Know that the real estate agent is not your friend. They will be all smiley and appear to take an interest in you, but really they want to sell the house as quickly as possible so they can get their commission. The agent theoretically works for the vendor so should do what is best for the vendor. The commission earned though is what is putting the food on the real estate agent’s table. Really they just want to sell the house as quickly as possible to get their commission. They work for themselves, more than for anyone else.
Take everything the real estate agent says with a grain of salt. They will spout off all sorts of stuff about the price achieved for other houses in the area; how much interest there has been in this particular property; and even lie about how long it takes to drive from the property to the CBD, for example. I have experienced this first hand. The agent assumes that they know more about the property than you do. These days this needn’t be the case. In fact, you have a lot of resources available to you on the internet such as getting a QV report (many banks and mortgage brokers can give you these for free) to find out what other places have actually sold for. The report also shows what the current owner paid for the house. This can be a useful indication as to what they might expect to sell it for. It’s most helpful in a stagnant or falling market because you know that the vendor will want to get at least close to what they paid for the house. The vendor is likely to have debt proportional to that amount and the bank will need to release the mortgage security at settlement.
Don’t necessarily believe the real estate agent when they tell you there are other interested buyers. In the current market, there probably are, but hubby and I have experienced this and it’s been a lie to get us to act quickly. Threaten to walk away when told this. Say that you are not interested in a multi-offer situation and have other properties that are just as good to consider. See what reaction this gets you from the agent.

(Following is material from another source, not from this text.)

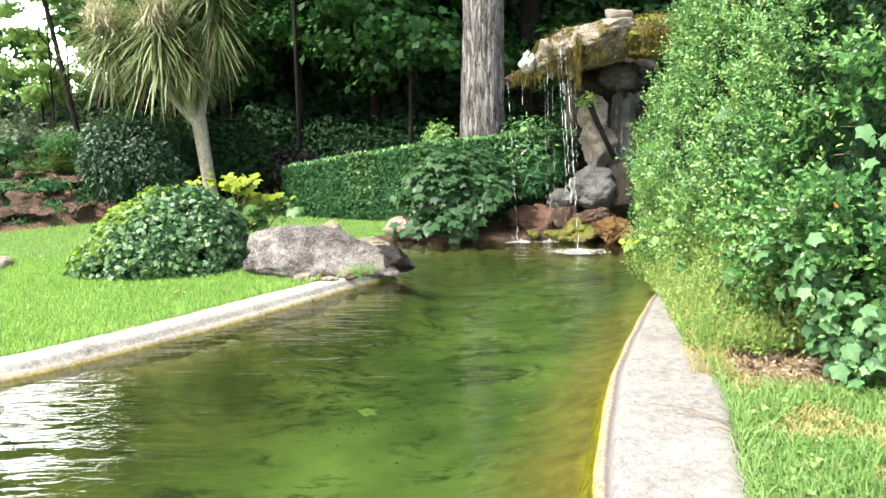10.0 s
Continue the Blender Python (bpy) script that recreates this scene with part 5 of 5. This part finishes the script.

We have had agents quickly attempt to back out of their statement so that we wouldn’t walk away. There is also the chance that they do have other interest and just want to use you as “the other interested party” against someone else.
Playing buyers off against each other is a favourite pastime of the real estate agent. We have had a multi-offer situation turn into a phone auction. We were not interested in bumping up the price for the other buyers. The house was not that exceptional, so we let it go, rather than paying too much or causing the other buyer to pay too much. Know your price before you make your offer. Set it and be prepared to walk away. Tape it to the telephone so you can see it when the agent rings and asks you to increase your offer!
As a first home buyer, don’t be pressured to act quickly because there is potentially some other interest. For the first few properties you look at, you will need to examine them thoroughly. Once you’ve looked at plenty (at least over 30 properties), you will get more proficient at spotting the potential, (and the potentially disastrous!) for each property. You need to do quite a bit of homework before you’ll be in the position to act quickly.
The most important thing before you make any offer is to be sure of a realistic value for the property. You can put clauses in for the other stuff (e.g. building report, LIM, Certificate of Title, finance etc.), but you can’t change the price! Make sure you are getting reasonable value when you put in that offer. As long as you are sure of your budget, you will have time during the “conditional phase” of your contract to check everything else. If you are unhappy with the building report, or can’t get finance you can get out of the contract as long as you have included those clauses in your offer.
The aim is to be the first (and only) person negotiating with the vendor! Don’t let the real estate agent fob you off on presenting your offer. The agent works for the vendor and the vendor expects to see offers. They want to sell their house, or it wouldn’t be for sale. By not presenting your offer in a reasonable time-frame, the agent is not performing his/her role in the best interests of the vendor. Agents will try to make their lives easier by holding onto offers so they can gather up a few of them at once and make one visit to the vendor. The vendor has a right to see your offer shortly after you have written it. If the agent is hanging on to your offer until it becomes a multi-offer situation, you can ring the owner of the office the agent works for. This worked for us. Our offer was presented and accepted about an hour later when the agent wanted to hold it until the next day! It is up to the vendor whether they take the first offer, or wait for others. The vendor needs to see the offer to be able to make that choice.
It’s tough out there at present, but stay positive, learn to act quickly and boldly. If you miss out on a property, there will be a better one around the corner. This has always been true in our experience.